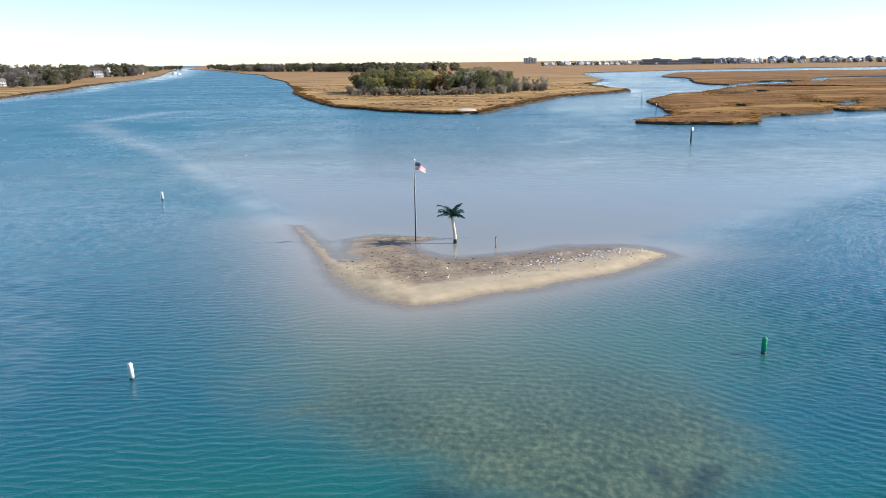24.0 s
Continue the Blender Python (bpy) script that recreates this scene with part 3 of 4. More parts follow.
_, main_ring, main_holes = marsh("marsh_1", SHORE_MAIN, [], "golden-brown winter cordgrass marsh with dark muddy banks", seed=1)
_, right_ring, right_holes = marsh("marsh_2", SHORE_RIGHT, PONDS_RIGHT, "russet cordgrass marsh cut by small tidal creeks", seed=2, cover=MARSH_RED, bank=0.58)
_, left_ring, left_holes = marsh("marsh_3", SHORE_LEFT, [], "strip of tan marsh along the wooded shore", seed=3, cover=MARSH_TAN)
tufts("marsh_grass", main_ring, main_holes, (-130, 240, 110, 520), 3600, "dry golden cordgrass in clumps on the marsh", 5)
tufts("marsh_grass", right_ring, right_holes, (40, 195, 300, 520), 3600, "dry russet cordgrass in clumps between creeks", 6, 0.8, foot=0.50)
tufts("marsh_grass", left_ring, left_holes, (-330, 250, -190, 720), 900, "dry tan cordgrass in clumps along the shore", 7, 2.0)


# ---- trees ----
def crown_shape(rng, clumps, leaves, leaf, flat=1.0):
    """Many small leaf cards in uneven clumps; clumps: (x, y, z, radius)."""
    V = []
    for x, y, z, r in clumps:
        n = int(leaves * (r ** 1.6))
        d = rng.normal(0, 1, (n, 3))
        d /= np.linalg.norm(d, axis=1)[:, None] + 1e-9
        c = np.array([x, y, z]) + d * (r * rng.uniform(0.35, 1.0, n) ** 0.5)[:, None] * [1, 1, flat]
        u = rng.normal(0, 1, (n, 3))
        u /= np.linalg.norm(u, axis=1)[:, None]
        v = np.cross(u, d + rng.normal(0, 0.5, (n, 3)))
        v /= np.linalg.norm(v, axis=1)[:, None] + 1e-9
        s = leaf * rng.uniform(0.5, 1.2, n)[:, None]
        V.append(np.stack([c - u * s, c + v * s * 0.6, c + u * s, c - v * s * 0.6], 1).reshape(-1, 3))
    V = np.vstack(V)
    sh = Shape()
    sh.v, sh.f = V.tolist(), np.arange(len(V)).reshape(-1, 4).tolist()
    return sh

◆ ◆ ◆

§ **What is needed**
Give back, word for word, only the lines above from the line holding "Continue the Blender" to the line holding "tan cordgrass in", both included.

§ **Response to this task**
Continue the Blender Python (bpy) script that recreates this scene with part 3 of 4. More parts follow.
_, main_ring, main_holes = marsh("marsh_1", SHORE_MAIN, [], "golden-brown winter cordgrass marsh with dark muddy banks", seed=1)
_, right_ring, right_holes = marsh("marsh_2", SHORE_RIGHT, PONDS_RIGHT, "russet cordgrass marsh cut by small tidal creeks", seed=2, cover=MARSH_RED, bank=0.58)
_, left_ring, left_holes = marsh("marsh_3", SHORE_LEFT, [], "strip of tan marsh along the wooded shore", seed=3, cover=MARSH_TAN)
tufts("marsh_grass", main_ring, main_holes, (-130, 240, 110, 520), 3600, "dry golden cordgrass in clumps on the marsh", 5)
tufts("marsh_grass", right_ring, right_holes, (40, 195, 300, 520), 3600, "dry russet cordgrass in clumps between creeks", 6, 0.8, foot=0.50)
tufts("marsh_grass", left_ring, left_holes, (-330, 250, -190, 720), 900, "dry tan cordgrass in clumps along the shore", 7, 2.0)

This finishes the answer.